Selena’s mate, Eve’s father Michael (Scott Speedman) is AWOL in this flick, though present in spirit and presumably will be reunited in the future.
There’s lots of slam-bang action, gun fights, explosions, and hand-to-hand combat in this one. My 10-year-old son loved it of course, “Because I like movies with hotties in them.”

The plot alas, is a bit thin, though to be fair it does advance the series story line in a way that promises more sequels.

The movie ends with Selena, Eve, and a young vampire David (Theo James) escaping just behind and just missing Michael, promising they’ll be back. Back to what is only hinted at, but perhaps to being the secret masters of the world or something. Not an appetizing prospect for us mere humans, but could hardly be worse than the current crop of blood-sucking politicians who run things.
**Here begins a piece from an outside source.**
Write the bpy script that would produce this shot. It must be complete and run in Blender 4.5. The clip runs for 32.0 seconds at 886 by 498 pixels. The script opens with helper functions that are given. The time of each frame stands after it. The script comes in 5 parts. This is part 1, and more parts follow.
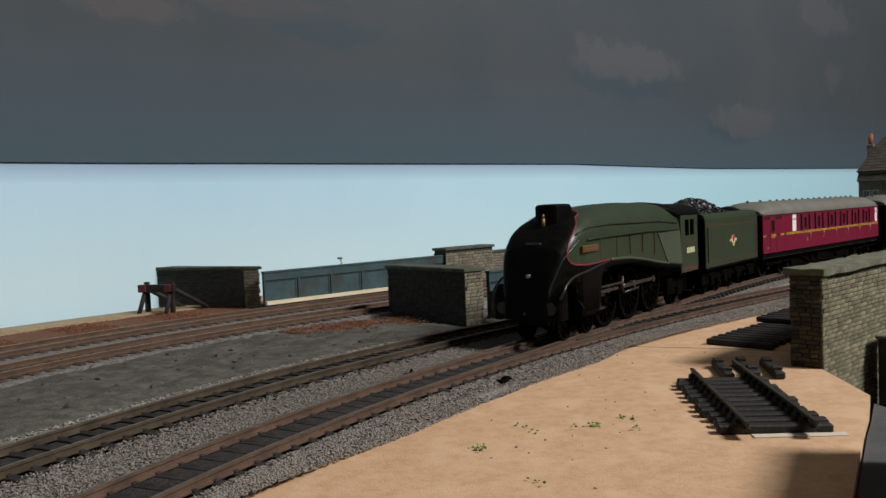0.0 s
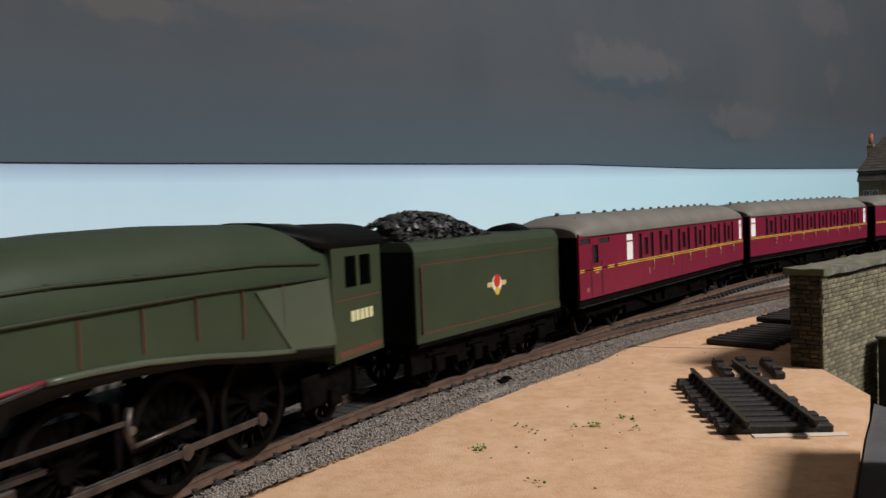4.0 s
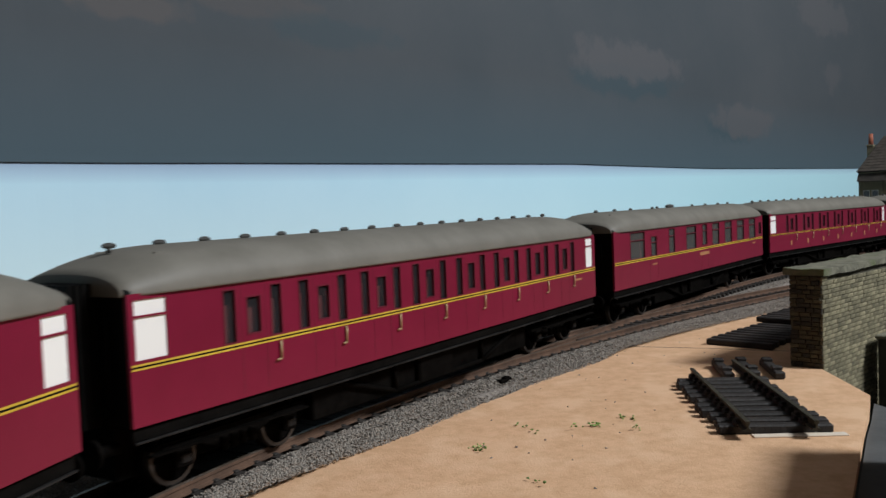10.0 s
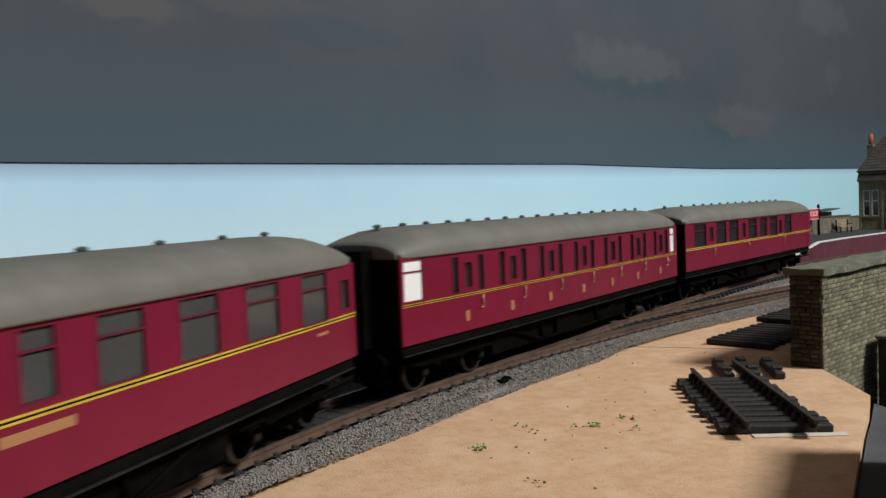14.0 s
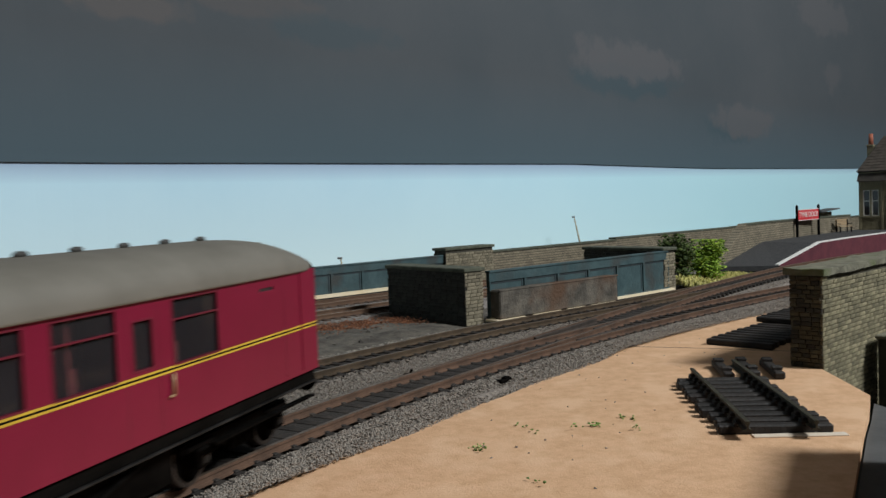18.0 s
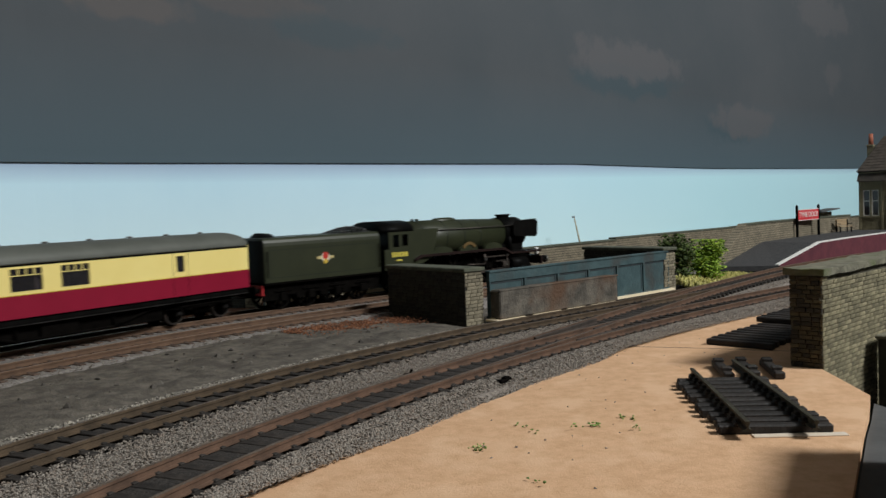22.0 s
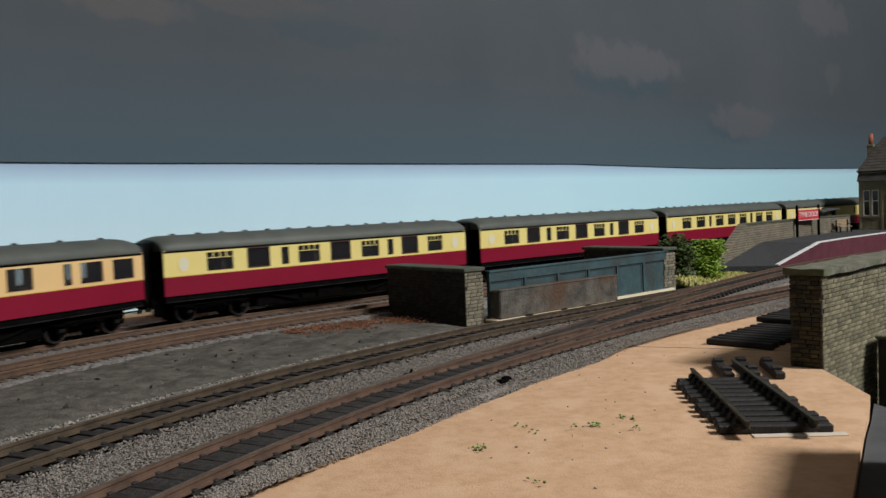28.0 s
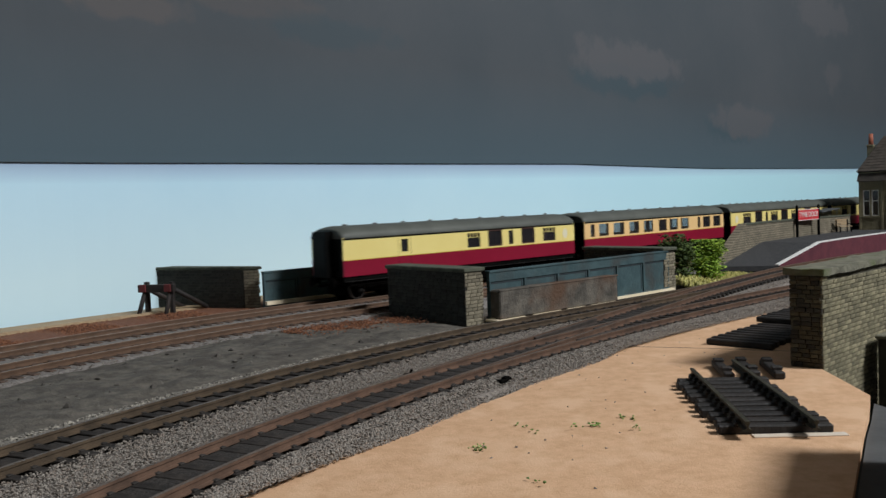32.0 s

So what is it about vampires and why has the modern incarnation of the legend mutated so far from its origins as a walking, blood drinking corpse?
Well for one, they’re immortal, and they’re super strong and fast. For another, they’re scary when they want to be. If you’re a vampire guy, you can offer the ladies something nobody else can, eternal youth and beauty. And vampire chicks are hot.

Vampires it seems, have replaced Superman as the hero we would like to be. Perhaps it’s because becoming a vampire is doable, while to be Superman you have to have been born on Krypton.

And vampires are powerful in an age when many feel we have lost power over our own lives.

So what the heck, take your kids (10 is about the lower limit I’d say,) they’ll enjoy the action and noise. And dad, watching English actress Kate Beckinsale kick butt in a skin-tight leather jumpsuit is the best English import since Emma Peal in “The Avengers.”